-- Start Data for this exercise --
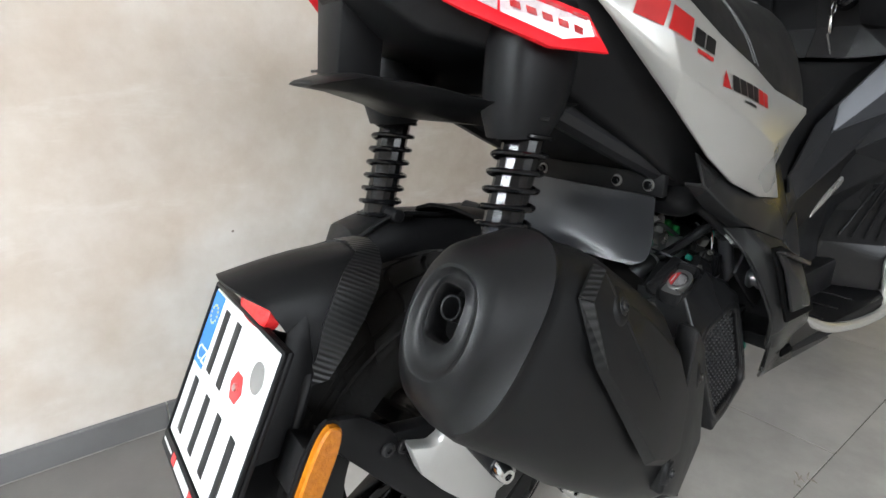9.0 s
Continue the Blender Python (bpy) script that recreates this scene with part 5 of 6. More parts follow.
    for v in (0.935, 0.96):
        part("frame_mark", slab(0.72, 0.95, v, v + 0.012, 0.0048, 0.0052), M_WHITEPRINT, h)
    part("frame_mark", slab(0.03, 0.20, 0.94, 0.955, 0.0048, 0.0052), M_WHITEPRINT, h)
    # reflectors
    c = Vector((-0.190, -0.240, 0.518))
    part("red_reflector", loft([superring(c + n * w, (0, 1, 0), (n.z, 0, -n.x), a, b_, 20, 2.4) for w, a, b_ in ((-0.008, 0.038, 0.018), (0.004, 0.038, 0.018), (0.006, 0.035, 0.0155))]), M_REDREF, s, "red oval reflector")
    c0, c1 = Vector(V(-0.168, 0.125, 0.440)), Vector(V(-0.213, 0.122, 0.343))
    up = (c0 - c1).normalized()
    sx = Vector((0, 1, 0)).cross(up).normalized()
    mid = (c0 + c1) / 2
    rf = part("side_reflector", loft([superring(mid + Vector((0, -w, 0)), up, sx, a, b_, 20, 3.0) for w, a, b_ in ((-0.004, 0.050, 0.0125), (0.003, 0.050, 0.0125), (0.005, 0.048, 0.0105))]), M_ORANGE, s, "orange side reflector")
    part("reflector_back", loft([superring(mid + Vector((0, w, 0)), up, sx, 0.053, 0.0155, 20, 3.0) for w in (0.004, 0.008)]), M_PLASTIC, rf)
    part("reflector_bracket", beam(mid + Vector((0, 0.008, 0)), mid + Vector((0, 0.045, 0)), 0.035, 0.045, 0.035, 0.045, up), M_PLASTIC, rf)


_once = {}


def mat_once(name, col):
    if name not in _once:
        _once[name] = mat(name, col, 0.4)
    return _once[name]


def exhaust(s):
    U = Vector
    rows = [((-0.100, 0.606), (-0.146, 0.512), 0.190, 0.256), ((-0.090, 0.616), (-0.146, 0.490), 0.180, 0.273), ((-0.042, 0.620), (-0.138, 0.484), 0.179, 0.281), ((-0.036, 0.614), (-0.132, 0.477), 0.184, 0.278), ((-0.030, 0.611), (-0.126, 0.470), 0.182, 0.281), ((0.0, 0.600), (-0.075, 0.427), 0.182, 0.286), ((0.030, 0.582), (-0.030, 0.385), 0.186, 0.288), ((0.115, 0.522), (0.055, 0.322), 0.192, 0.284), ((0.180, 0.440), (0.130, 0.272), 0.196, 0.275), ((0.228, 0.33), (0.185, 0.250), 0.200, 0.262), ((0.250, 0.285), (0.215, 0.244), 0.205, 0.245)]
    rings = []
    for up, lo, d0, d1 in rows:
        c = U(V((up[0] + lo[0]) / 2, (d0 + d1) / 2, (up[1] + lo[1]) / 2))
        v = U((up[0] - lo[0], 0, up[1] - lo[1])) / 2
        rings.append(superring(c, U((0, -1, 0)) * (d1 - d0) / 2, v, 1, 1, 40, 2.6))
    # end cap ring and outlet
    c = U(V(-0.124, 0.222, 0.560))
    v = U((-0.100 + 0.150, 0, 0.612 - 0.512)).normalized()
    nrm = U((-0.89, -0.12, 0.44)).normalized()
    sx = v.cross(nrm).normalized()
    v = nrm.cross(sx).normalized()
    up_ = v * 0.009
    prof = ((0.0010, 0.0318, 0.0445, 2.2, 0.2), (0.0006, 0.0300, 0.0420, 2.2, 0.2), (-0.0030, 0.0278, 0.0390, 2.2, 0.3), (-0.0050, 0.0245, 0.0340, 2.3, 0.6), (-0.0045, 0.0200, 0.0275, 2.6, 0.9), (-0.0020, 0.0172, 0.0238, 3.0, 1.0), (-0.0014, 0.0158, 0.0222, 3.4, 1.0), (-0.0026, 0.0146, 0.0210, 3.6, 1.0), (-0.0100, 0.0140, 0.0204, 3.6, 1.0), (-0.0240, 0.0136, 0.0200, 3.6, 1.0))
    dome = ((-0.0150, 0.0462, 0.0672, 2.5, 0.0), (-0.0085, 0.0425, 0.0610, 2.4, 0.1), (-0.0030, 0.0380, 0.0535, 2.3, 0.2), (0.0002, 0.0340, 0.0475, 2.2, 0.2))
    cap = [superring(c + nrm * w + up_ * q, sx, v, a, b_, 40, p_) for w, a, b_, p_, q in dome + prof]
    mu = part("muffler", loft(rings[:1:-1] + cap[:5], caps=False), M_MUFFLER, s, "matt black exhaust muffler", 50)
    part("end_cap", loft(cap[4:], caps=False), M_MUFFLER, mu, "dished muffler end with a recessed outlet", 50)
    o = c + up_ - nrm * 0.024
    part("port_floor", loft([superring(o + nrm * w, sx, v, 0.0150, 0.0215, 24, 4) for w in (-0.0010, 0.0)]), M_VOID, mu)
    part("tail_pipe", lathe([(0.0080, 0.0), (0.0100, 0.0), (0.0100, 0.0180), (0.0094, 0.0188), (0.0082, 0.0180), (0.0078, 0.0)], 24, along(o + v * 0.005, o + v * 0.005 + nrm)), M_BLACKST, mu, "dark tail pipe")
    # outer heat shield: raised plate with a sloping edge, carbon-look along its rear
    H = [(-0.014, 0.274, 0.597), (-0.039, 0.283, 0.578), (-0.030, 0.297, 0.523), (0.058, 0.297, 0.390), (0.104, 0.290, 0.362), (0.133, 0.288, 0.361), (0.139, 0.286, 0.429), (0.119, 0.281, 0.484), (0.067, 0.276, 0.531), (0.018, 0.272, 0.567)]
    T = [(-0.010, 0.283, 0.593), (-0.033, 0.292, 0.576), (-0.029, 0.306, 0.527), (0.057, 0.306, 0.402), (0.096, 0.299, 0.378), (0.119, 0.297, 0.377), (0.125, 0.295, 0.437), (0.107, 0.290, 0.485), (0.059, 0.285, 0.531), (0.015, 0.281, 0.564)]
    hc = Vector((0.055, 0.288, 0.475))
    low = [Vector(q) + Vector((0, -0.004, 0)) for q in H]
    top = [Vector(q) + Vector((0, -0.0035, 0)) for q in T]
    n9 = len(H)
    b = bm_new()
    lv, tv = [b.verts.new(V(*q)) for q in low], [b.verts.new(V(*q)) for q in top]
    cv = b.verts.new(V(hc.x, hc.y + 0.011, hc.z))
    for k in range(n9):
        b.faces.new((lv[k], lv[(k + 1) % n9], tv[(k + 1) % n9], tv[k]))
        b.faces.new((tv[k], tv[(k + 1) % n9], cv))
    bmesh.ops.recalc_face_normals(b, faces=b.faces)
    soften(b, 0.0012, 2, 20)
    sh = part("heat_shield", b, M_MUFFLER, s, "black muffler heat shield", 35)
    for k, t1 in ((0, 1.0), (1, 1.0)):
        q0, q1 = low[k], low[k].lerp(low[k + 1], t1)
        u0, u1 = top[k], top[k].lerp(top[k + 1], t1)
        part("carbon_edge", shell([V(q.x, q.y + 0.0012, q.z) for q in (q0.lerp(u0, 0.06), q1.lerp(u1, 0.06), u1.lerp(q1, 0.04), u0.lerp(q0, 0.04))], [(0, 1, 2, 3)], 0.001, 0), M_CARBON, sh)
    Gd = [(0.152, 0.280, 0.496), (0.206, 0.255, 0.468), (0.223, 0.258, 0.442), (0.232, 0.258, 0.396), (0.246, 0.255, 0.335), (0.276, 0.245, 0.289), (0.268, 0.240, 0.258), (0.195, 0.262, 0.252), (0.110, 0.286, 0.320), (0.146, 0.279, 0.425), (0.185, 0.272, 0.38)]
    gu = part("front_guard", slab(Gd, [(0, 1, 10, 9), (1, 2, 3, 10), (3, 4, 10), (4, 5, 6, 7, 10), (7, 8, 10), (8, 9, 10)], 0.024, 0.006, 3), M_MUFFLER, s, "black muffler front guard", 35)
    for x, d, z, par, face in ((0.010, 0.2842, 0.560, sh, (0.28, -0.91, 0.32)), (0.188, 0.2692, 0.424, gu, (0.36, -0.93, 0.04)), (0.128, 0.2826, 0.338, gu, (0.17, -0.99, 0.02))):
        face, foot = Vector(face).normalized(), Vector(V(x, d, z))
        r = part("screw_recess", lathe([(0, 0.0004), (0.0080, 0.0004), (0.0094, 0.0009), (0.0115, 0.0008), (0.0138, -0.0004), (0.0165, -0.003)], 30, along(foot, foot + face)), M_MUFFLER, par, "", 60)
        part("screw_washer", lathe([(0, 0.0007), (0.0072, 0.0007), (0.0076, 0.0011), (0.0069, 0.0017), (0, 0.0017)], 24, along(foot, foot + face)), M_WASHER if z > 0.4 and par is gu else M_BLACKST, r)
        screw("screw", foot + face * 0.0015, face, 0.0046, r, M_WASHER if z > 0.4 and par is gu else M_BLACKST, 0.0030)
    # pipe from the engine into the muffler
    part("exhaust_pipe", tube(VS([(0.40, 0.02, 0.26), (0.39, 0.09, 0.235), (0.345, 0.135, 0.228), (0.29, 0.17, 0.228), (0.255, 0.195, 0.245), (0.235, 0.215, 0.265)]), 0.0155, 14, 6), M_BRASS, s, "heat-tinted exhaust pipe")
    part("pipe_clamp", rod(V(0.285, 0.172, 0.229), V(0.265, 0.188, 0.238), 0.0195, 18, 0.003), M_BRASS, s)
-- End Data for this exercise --
-- Start Data for this exercise --
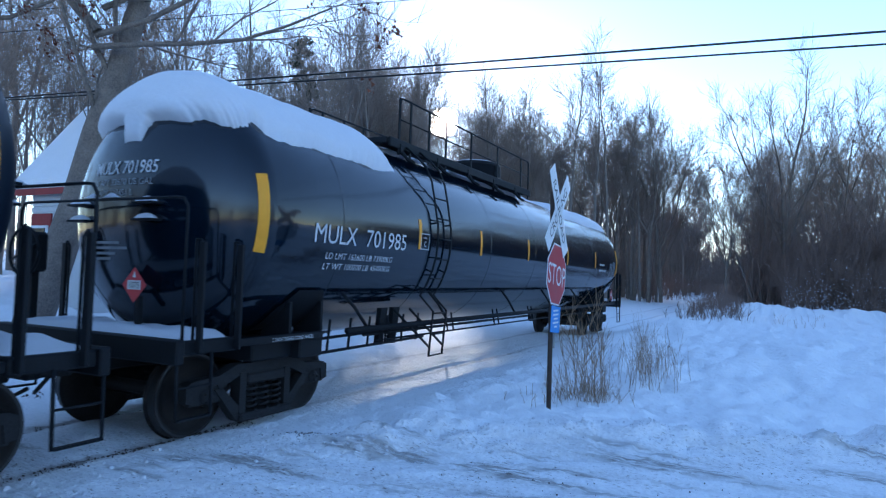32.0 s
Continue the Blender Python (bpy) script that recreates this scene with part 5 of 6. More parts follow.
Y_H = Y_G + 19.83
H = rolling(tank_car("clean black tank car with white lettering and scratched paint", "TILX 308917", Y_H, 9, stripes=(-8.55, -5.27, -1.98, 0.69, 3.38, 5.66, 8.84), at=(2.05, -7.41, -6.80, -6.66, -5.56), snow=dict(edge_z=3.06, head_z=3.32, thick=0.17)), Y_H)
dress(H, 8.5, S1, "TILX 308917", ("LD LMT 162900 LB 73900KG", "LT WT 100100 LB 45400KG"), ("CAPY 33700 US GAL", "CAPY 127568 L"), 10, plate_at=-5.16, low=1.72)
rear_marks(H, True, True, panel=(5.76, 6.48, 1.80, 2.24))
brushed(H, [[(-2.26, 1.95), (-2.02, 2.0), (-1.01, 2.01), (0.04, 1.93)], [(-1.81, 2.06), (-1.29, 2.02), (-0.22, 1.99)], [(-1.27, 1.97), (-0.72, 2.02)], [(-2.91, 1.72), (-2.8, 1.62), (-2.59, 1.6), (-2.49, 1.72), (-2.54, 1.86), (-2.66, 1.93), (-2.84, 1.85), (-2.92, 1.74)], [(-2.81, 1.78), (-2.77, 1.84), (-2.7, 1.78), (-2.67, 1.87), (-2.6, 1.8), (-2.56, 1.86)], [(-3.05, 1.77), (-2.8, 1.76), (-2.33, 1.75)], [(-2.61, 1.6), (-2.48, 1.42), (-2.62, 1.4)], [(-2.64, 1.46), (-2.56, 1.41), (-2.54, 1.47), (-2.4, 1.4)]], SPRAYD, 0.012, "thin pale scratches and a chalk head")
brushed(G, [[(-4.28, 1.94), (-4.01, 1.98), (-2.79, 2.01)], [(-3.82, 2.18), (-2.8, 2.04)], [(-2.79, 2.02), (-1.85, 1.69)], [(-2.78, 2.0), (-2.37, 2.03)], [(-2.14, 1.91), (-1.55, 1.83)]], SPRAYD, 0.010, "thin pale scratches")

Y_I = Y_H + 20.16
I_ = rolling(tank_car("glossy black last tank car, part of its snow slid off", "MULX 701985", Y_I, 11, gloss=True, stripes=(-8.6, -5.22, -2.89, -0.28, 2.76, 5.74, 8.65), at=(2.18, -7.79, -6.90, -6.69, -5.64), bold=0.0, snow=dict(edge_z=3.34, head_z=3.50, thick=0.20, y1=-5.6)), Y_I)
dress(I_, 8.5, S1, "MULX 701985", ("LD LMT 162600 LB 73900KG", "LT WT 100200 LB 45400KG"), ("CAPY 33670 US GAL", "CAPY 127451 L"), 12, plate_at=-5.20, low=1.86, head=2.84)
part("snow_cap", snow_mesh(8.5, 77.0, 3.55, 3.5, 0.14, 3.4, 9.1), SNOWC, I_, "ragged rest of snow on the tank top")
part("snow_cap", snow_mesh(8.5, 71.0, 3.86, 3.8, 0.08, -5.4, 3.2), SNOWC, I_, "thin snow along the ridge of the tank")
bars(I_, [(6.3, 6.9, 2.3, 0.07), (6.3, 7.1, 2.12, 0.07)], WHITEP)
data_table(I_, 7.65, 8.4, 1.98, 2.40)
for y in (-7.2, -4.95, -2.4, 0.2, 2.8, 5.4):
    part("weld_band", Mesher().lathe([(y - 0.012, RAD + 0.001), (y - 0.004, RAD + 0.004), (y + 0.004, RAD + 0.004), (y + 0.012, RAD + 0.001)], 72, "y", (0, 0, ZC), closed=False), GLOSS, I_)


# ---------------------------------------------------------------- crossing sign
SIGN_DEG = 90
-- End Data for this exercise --
-- Start Data for this exercise --
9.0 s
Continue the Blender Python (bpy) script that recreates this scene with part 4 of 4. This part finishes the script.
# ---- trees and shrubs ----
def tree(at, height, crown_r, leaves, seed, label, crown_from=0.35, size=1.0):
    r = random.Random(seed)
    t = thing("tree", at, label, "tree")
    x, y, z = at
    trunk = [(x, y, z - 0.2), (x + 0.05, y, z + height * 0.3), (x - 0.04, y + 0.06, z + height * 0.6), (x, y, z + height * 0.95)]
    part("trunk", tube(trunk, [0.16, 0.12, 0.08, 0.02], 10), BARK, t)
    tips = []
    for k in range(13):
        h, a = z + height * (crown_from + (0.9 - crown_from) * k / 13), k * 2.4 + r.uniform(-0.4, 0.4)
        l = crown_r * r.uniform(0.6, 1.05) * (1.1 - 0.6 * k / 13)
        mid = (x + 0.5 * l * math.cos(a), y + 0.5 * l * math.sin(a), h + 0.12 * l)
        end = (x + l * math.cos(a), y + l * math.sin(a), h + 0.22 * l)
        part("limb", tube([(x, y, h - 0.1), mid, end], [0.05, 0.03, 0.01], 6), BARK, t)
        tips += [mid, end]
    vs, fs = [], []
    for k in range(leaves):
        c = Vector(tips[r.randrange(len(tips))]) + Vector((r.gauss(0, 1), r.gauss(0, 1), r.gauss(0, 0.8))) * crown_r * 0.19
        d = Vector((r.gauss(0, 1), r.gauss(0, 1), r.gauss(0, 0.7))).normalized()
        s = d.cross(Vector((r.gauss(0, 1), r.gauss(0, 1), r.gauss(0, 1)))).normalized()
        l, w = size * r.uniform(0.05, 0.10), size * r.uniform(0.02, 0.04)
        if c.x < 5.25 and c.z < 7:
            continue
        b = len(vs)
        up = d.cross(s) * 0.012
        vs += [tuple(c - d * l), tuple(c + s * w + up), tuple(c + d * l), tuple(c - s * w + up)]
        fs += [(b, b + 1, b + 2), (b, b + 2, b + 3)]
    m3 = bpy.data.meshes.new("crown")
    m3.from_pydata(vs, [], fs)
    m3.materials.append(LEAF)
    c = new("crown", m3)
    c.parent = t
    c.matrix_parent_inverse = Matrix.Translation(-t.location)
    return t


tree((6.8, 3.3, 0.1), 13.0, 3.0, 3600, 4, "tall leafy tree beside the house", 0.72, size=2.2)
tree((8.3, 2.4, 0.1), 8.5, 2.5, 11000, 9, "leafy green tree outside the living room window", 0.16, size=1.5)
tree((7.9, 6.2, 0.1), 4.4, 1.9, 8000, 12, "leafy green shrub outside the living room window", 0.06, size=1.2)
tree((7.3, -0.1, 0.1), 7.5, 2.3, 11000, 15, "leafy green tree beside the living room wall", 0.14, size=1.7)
-- End Data for this exercise --
- _Objective_
Gather up the lines containing the word "with" from these records and copy them.

- _Solution to this problem_
Continue the Blender Python (bpy) script that recreates this scene with part 5 of 6. More parts follow.
    part("end_cap", loft(cap[4:], caps=False), M_MUFFLER, mu, "dished muffler end with a recessed outlet", 50)
    # outer heat shield: raised plate with a sloping edge, carbon-look along its rear
Continue the Blender Python (bpy) script that recreates this scene with part 5 of 6. More parts follow.
H = rolling(tank_car("clean black tank car with white lettering and scratched paint", "TILX 308917", Y_H, 9, stripes=(-8.55, -5.27, -1.98, 0.69, 3.38, 5.66, 8.84), at=(2.05, -7.41, -6.80, -6.66, -5.56), snow=dict(edge_z=3.06, head_z=3.32, thick=0.17)), Y_H)
Continue the Blender Python (bpy) script that recreates this scene with part 4 of 4. This part finishes the script.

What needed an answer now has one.